Elevated electricity prices can be explained by a laundry list of reasons, each having an inflationary impact. One contributing factor could be the increasing grid resiliency costs and wildfire prevention measures utilities are having to take. You may remember, PG&E went bankrupt after it was found negligent and responsible for wildfires in 2017 and 2018, paying billions in fines and compensation to victims of wildfires. Just this past fall, the utility asked to raise rates totaling $3.6 billion in 2023 to pay for wildfire prevention measures, which could include tree clearing, monitoring devices, moving powerlines underground, and other actions.
Another reason could be the growth of utility-scale renewable energy generation. California utilities have had to divest much of their fossil fuel generation in favor of renewable energy such as utility-scale solar PV and wind turbines due to the state’s renewable portfolio standard. This requires minimum levels of renewable energy and has forced utilities to adopt technologies that may not currently be cost-competitive with fossil fuels. With most of these power plants not aligning with past fossil fuel plants, utilities have had to build out their grid transmission and distribution system to connect their systems, and they’ve had to buy/lease copious amounts of land that renewable energy plants require. A similar situation can be seen in Germany, which has invested heavily in renewables and has the highest electricity rates in Europe. 20% of German consumers’ electricity rates is the renewable energy surcharge.
A Quick Aside
Surprisingly, the Energy Information Administration’s (EIA) Annual Energy Outlook anticipates a decline in future electricity rates over time despite expected growth in renewable energy and overall electricity generation as society electrifies. Without fully understanding their calculations, this prediction seems surprising to me, as I would assume renewables might increase electricity rates, especially in states with renewable portfolio standards. The EIA’s calculations may include assumptions about when major renewable energy investments will be made and the cost-competiveness of the technologies. However, utilities will still have to build additional transmission and distribution infrastructure and invest in resiliency measures as climate change worsens. In addition to the infrastructure and land costs, most renewable energy plants have much shorter lifetimes and would have to be replaced twice over the lifespan of fossil fuel power plants.
An Unclear Future
If the CPUC’s and its regulated utilities’ arguments are true, it is hard to argue against the cost-shift claims, at least with respect to the California rooftop solar market. However, CALSSA also offers legitimate counterarguments that identify potential flaws in the calculations used by most rooftop solar’s detractors. As usual, it seems the truth lies somewhere in the middle.

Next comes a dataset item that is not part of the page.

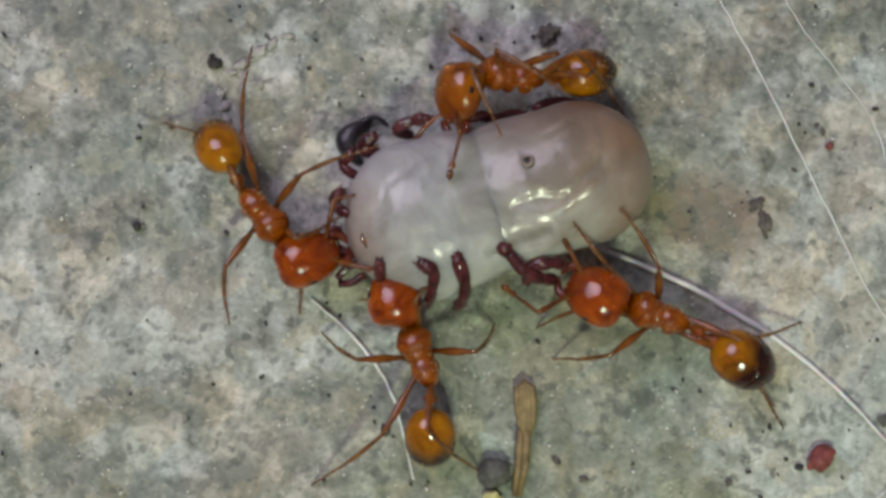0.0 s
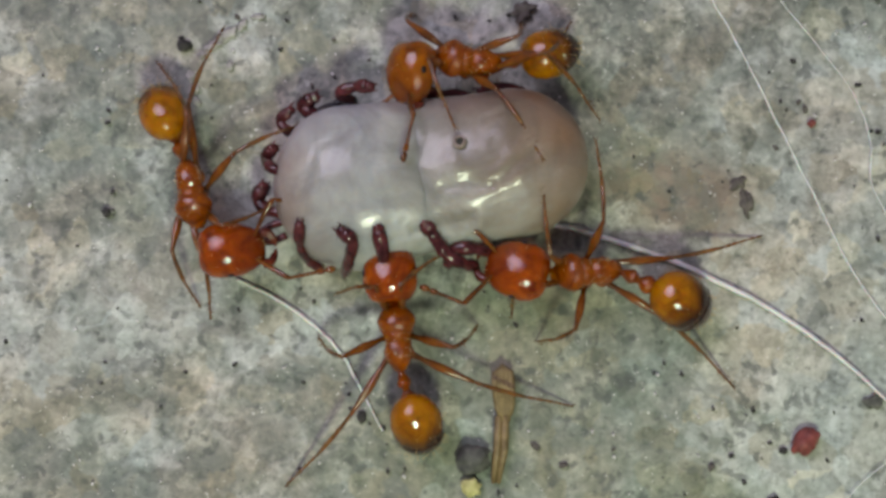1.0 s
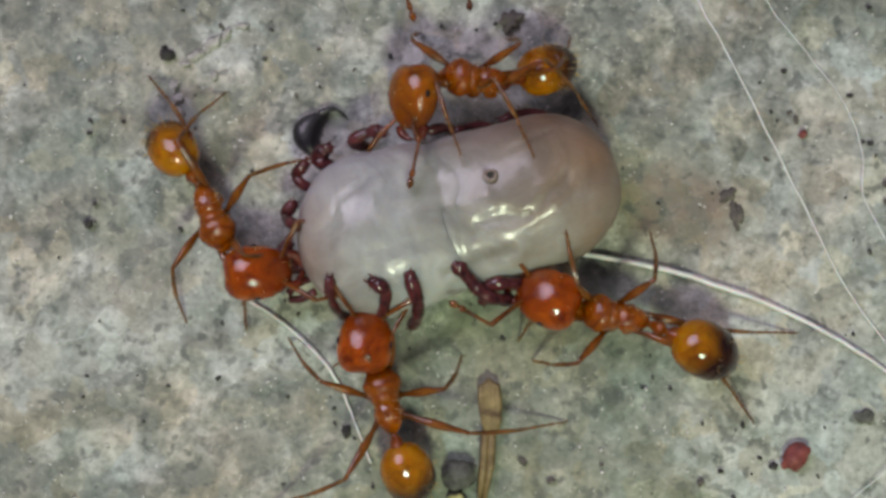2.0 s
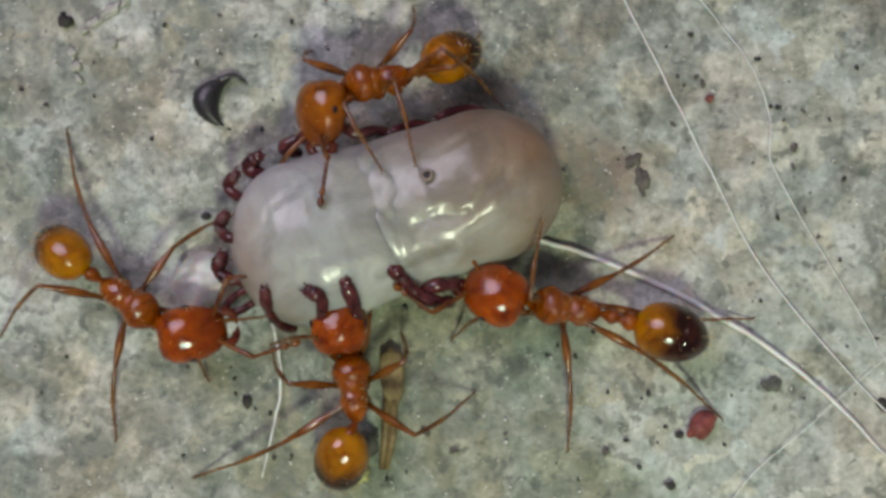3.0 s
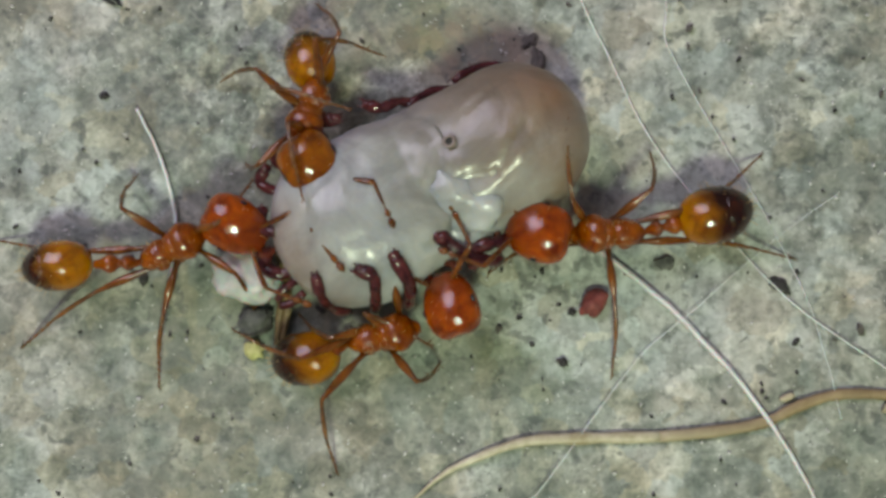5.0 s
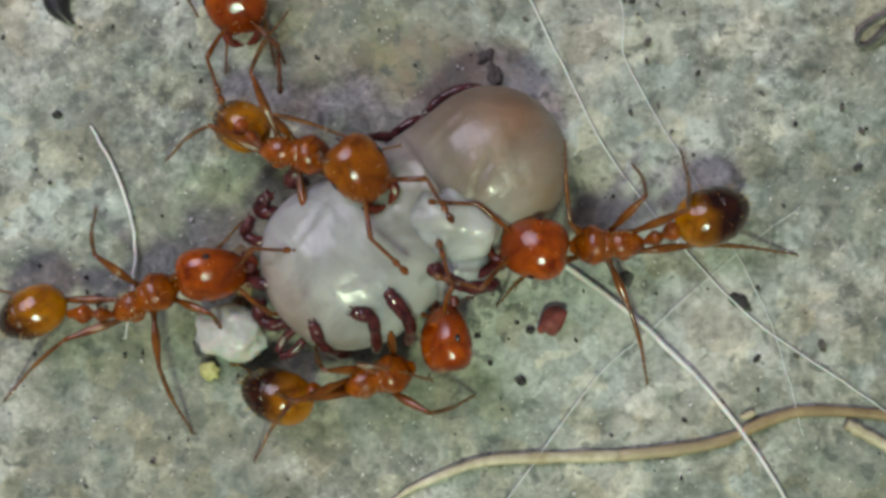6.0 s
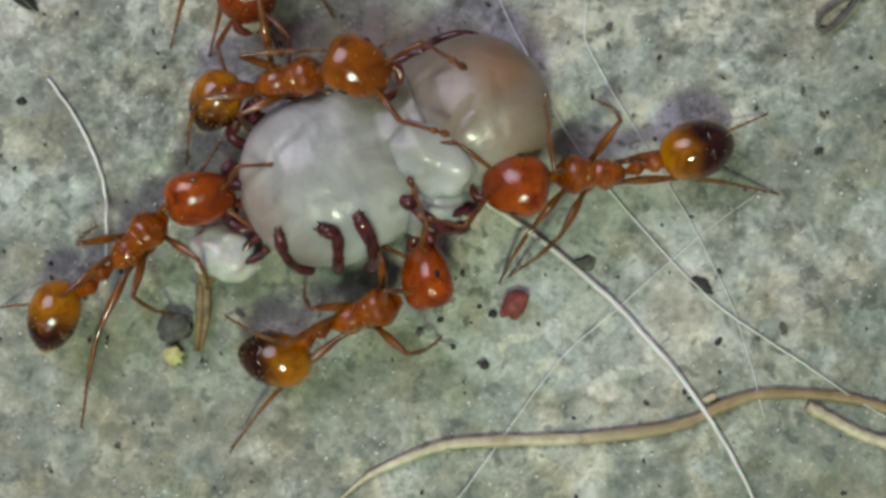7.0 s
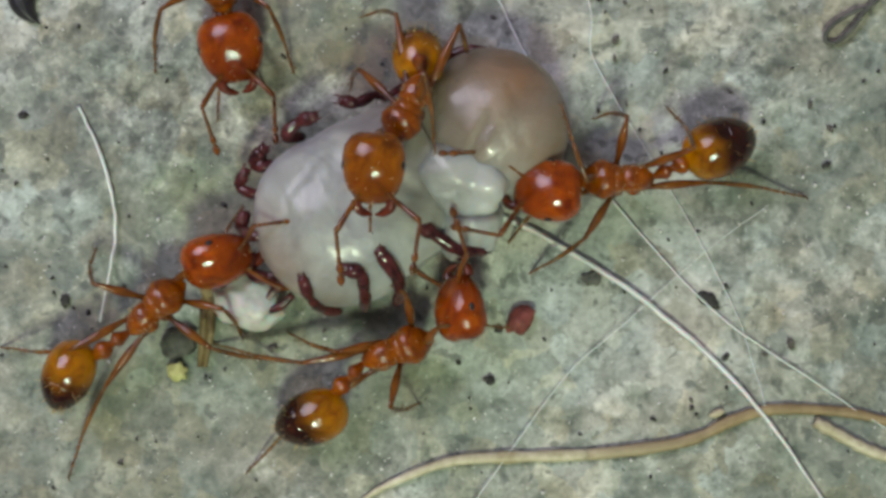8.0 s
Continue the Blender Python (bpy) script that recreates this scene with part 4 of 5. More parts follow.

There is one thing that we can say for certain: the new net metering proposals in Florida and California will create significant roadblocks and disincentives for new rooftop solar owners. If we should be prioritizing reducing our emissions, this is a major problem. As we decarbonize society, we want to support both utility and distributed renewable energy because both reduce our emissions, promote energy security, and ensure energy resiliency at a household and grid level. I would argue the energy resiliency benefits to households from rooftop solar should be emphasized the most, particularly in Florida and California, because homeowners face increasingly more frequent power outages from extreme weather events such as hurricanes and wildfires.
From what I have learned, the claims of Florida utilities seem premature, but that does not mean they will not eventually come to pass. Net metering is a policy created to incentivize the adoption of new, more expensive technologies, but it is not intended to exist forever. Based on current projections, solar PV will become increasingly more efficient and affordable, justifying the elimination of the high compensation rates provided by the net metering laws in Florida and California.

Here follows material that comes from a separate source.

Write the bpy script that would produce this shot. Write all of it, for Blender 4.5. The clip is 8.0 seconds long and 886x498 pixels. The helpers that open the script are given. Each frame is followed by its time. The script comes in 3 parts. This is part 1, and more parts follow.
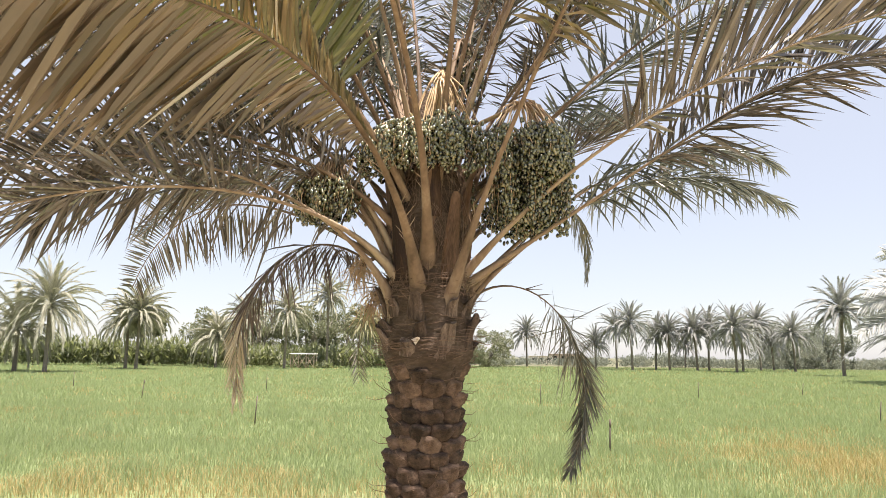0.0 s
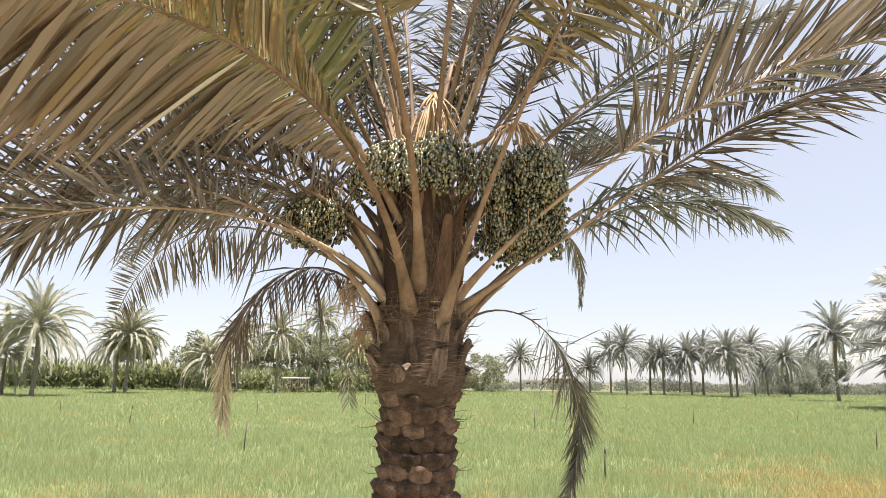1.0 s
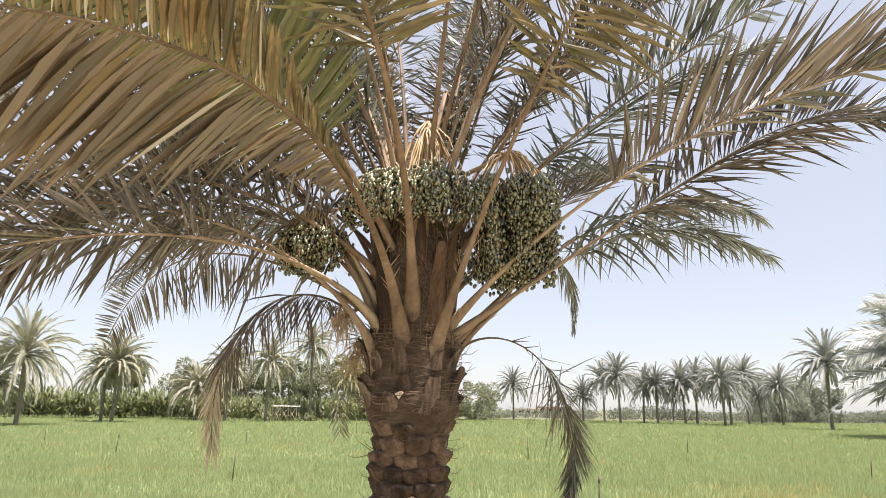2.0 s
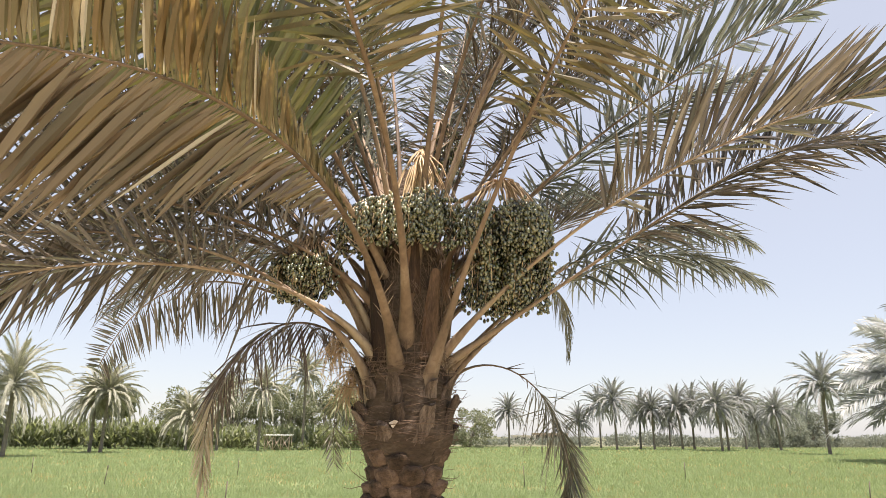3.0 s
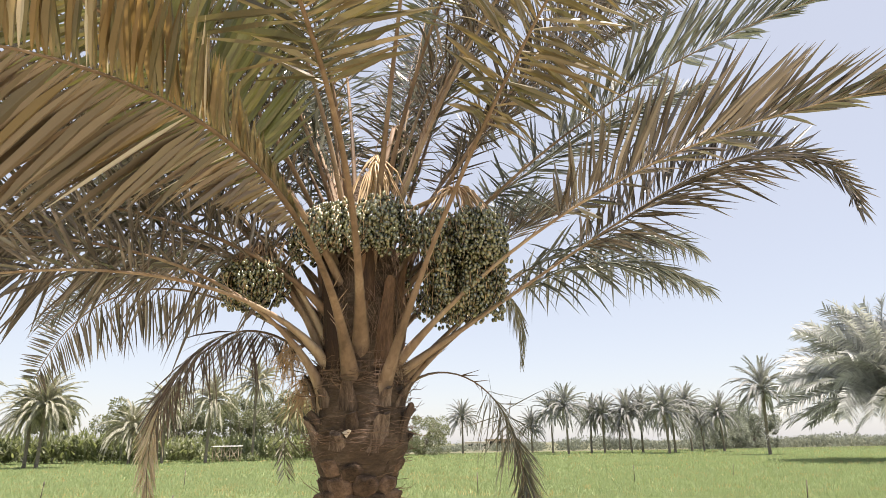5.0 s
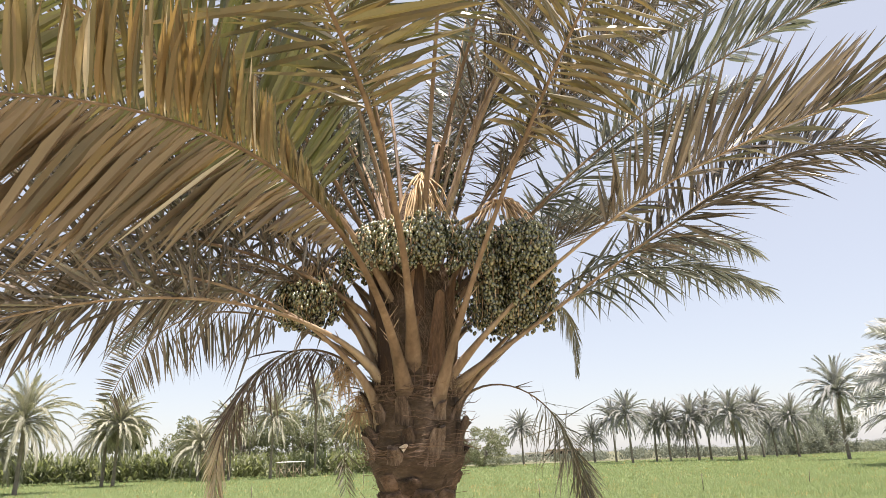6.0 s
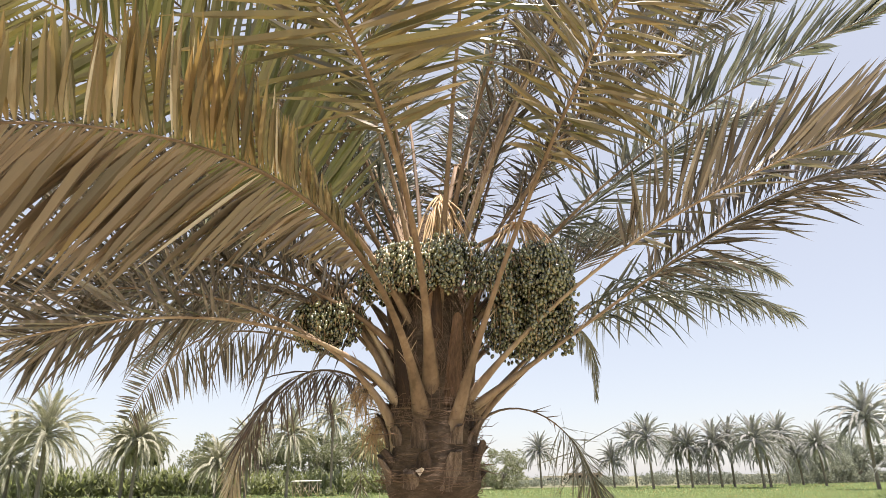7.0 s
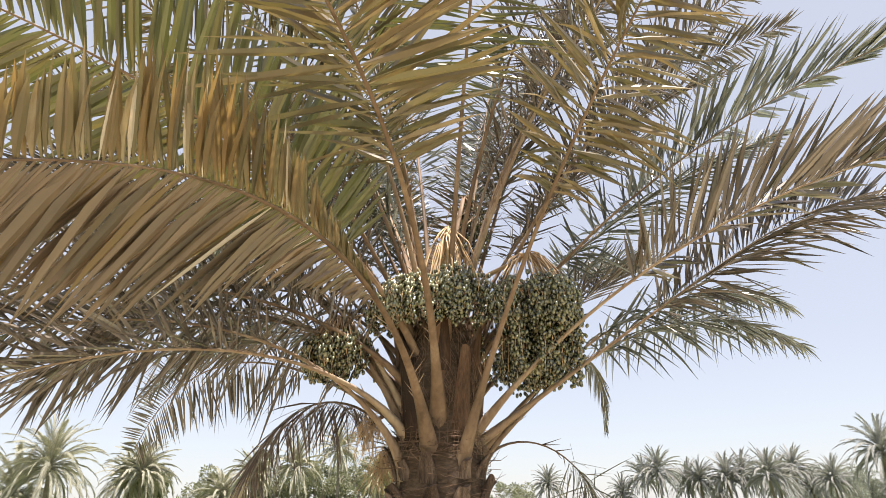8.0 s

While I acknowledge there might be flaws to current net metering laws, I do not believe now is the time to remove this crucial policy support. Instead of weakening our ability to fight climate change, we should focus on improving our policy tools so that they work better for everyone. Maybe this means a gradual reduction of compensation rates over time that reflect cost and efficiency improvements of rooftop solar panels. Or maybe utilities need to recalculate the costs and benefits of rooftop solar to households and the energy grid. Or maybe solar PV owners need to pay increased fees to help with grid maintenance and resilience. Whatever these states decide to do, I hope they will reconsider their impacts on the rooftop solar industry. We are currently losing the battle against climate change, and now is not the time to disincentivize such an important energy asset.